Fuel-duty cut off cards
The government says any relief for cost-of-living pressures caused by the war in Iran would need to be targeted and temporary.
The Treasury has inflation reaching 3.7 per cent in a worst-case scenario if the conflict continues to the end of this year.
Shane Jones, the Associate Minister for Energy, says the coalition is waiting to receive advice from the Treasury on whether there should be government interventions.
He adds: “It’s one thing to introduce support measures and another to remove them. We’ve got to be confident that in the event support measures are required we step up and they target people who need the support.”
Finance Minister Nicola Willis, pictured above, ruled out reducing fuel-excise duty on Monday, but has left the door open to other types of targeted support.
Over March, the average price of 91 has risen about 50c a litre, according to price-monitoring app Gaspy. On Monday, it was just over $3 on average nationwide. The average price was $2.49 just 13 days ago.
The situation has been mainly due to the conflict in the Middle East effectively closing the Strait of Hormuz. The region is critical because around 20 per cent of global oil consumption and 20 million barrels normally pass through it daily.
Willis says there’s no need for people to panic-buy. “If international supplies are disrupted, the government has options open to ensure those who most need fuel have access to it, but we are not yet at the point where additional action is required.”
Westpac chief economist Kelly Eckhold says if the crisis were to continue, the price of oil could hit US$200 a barrel, which would take retail petrol prices past $4.
Willis says there will potentially be inflationary effects caused by the war in Iran. The effect on inflation, depending on the length and impact of the conflict, could be between 0.4 and 1 per cent.
The Treasury’s “worst-case” scenario, which based a long conflict, is for inflation to rise from 3.1 per cent now to 3.7 per cent.
In terms of (GDP), the economy is still forecast to grow this year, but by a smaller amount than previously expected. It could be between 0.1 and 0.5 per cent lower.
Possible emergency action
New Zealand’s national fuel plan contains four levels to respond to any fuel supply disruption, depending on the situation.
While government officials are in contact with fuel companies, monitoring supplies and considering options should the situation worsen, the country isn’t at the stage where mandatory measures to limit use are needed
The country is currently at level one of the fuel plan, says the Ministry of Business, Innovation and Employment (MBIE). A spokesman says: “If the situation were to worsen, the government has a range of tools it can use to manage supply pressures and keep essential services running.
“These steps would only be taken if genuinely needed, and would be scaled to match the severity and duration of the disruption. We are not experiencing the types of sustained supply disruption that the national fuel plan enables as emergency measures.”

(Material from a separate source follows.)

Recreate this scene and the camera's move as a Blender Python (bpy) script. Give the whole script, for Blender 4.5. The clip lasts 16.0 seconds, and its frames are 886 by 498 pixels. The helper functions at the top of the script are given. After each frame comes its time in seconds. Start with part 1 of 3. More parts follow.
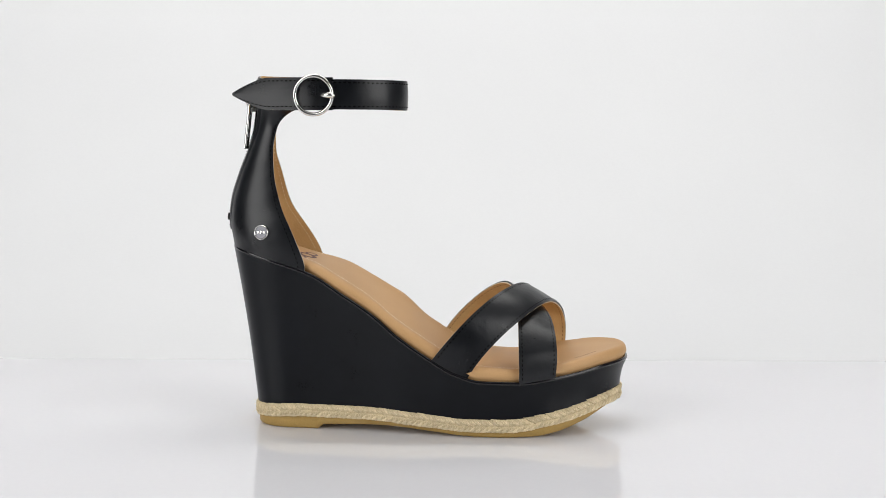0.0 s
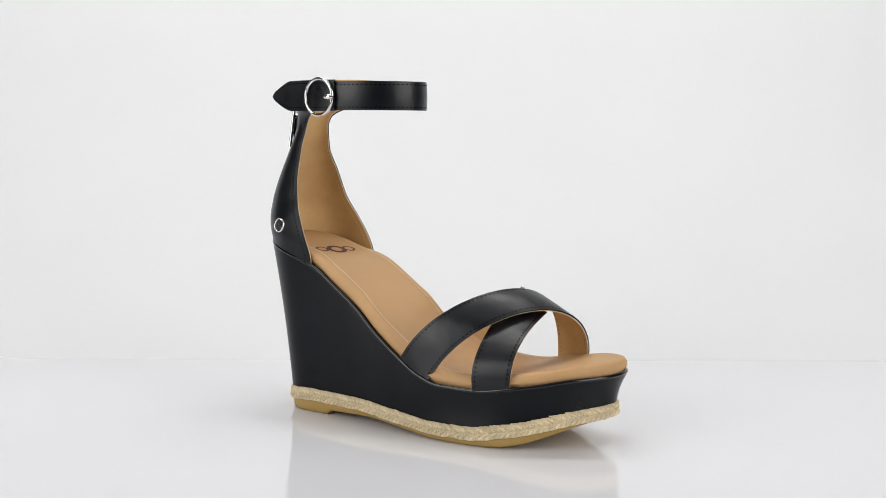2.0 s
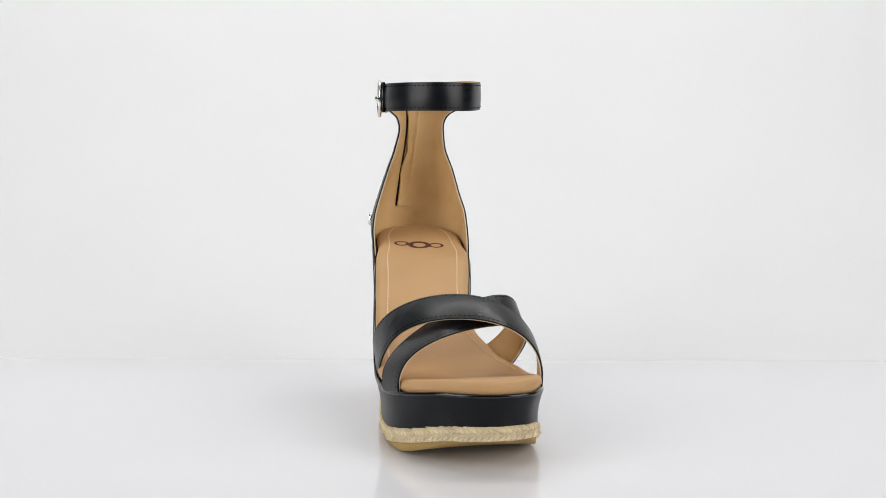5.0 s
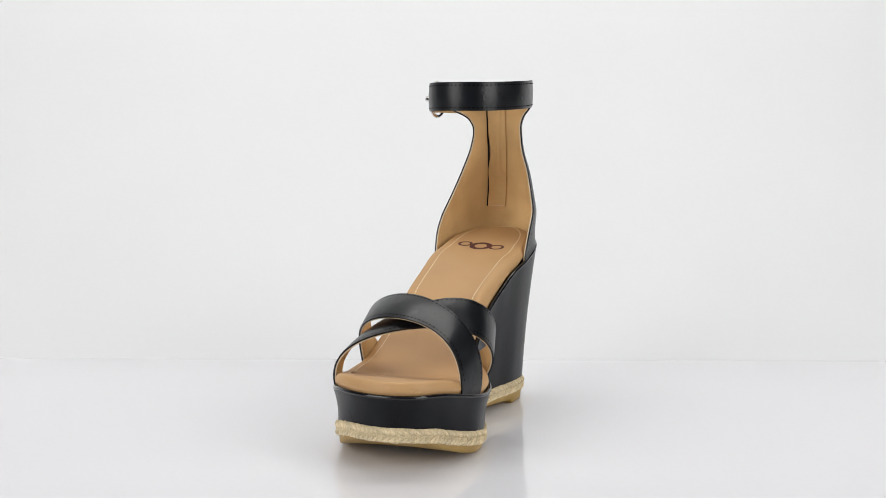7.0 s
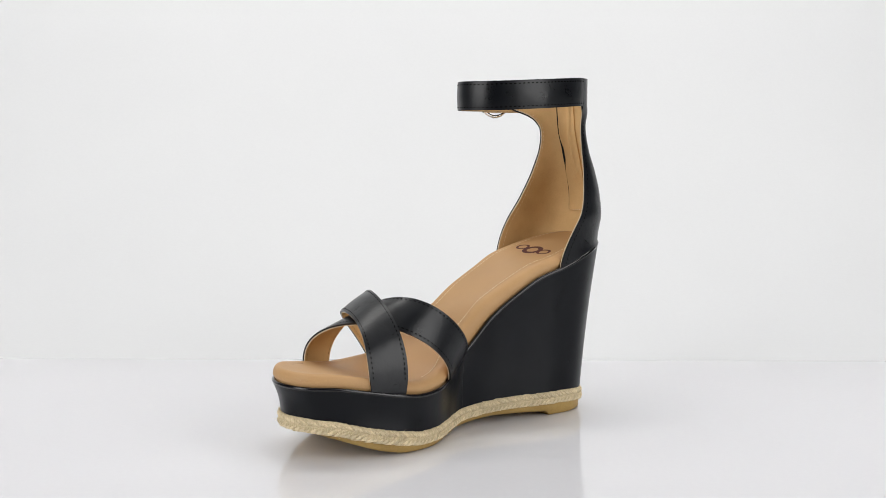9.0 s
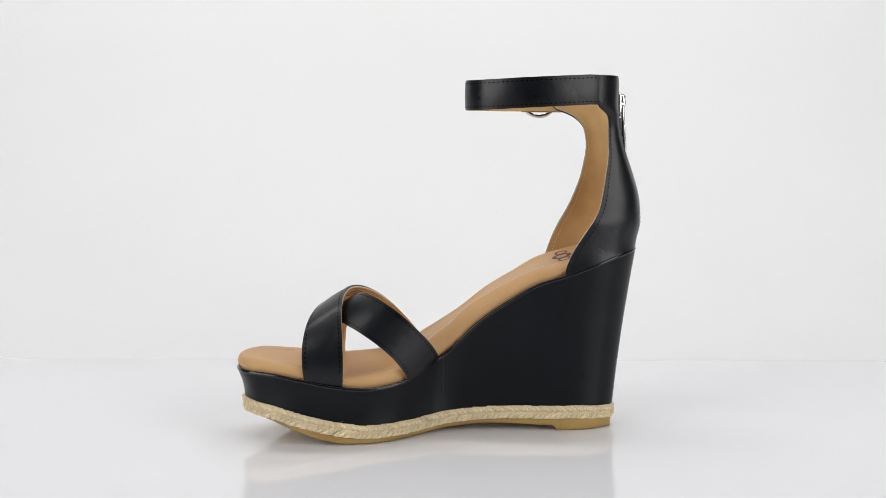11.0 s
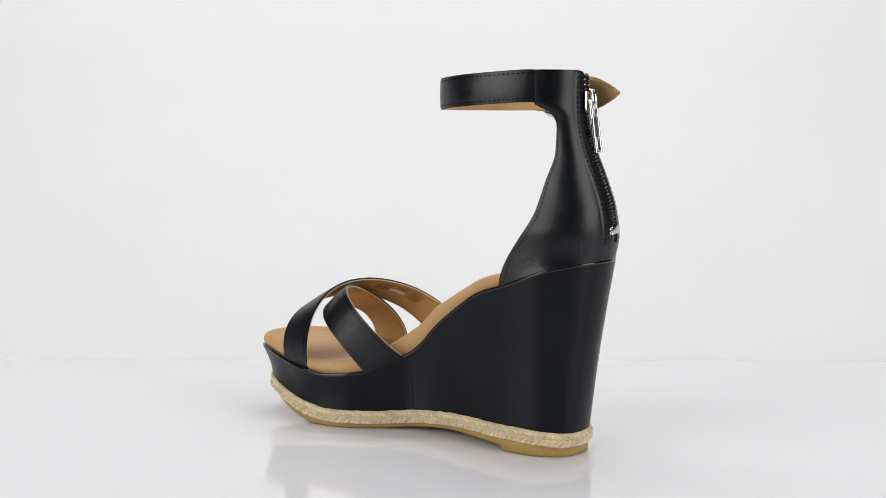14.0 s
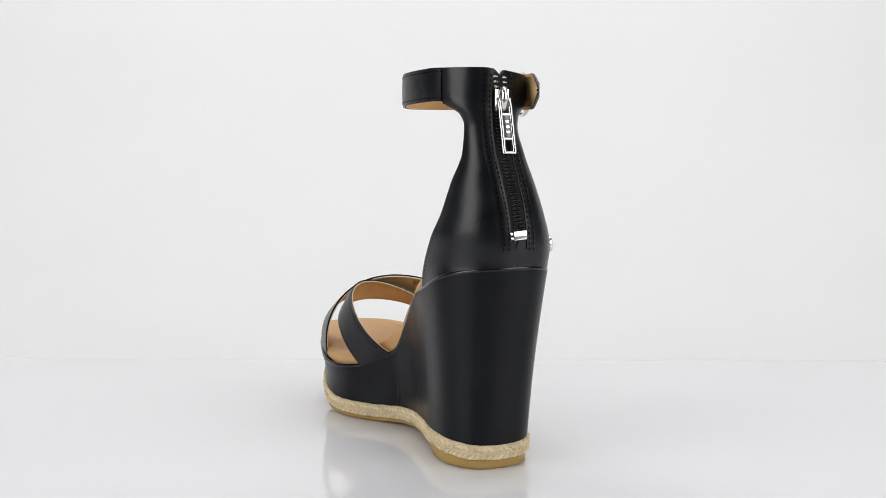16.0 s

MBIE has convened the fuel sector co-ordinating entity (Fuel SCE), which “increases lines of communication with the industry and oversight of fuel imports”. It last met on March 16. It adds more than 50 days of fuel stock is either onshore or on its way here.
Level one is the first stage when there is a “minor” impact on the fuel sector but this “may escalate”. This is where New Zealand is currently.
Level two is when there’s a “moderate” impact on the fuel sector and “critical customer prioritisation measures” are invoked. If the country went to this level, people could still get fuel but there is a “risk of shortages to critical fuel customers”.
Measures could include having designated fuel-retail outlets just for these customers, designated lanes at stations or mini-tankers on-site. A decision could be made to direct fuel companies to prioritise these customers.
Level three reflects a “major impact” on the fuel sector with “additional fuel management measures” required. “Serious impact on fuel distribution with severe resource and capacity constraints and multi-region and or major impacts to critical customers,” states the plan.
The government has powers to impose mandatory fuel-demand constraints. These could include opening-hour restrictions for outlets, maximum purchase limit, restricting sales into containers to limit hoarding and more critical customer prioritisation.
Legislation contains provisions to restrict, regulate or ban the use of cars, but the Finance Minister has said this is not currently needed.
Level four covers “severe” impact. “Actions as above, plus fuel companies to supply only critical fuel customers and these customers to be serviced by any supplier,” the plan says.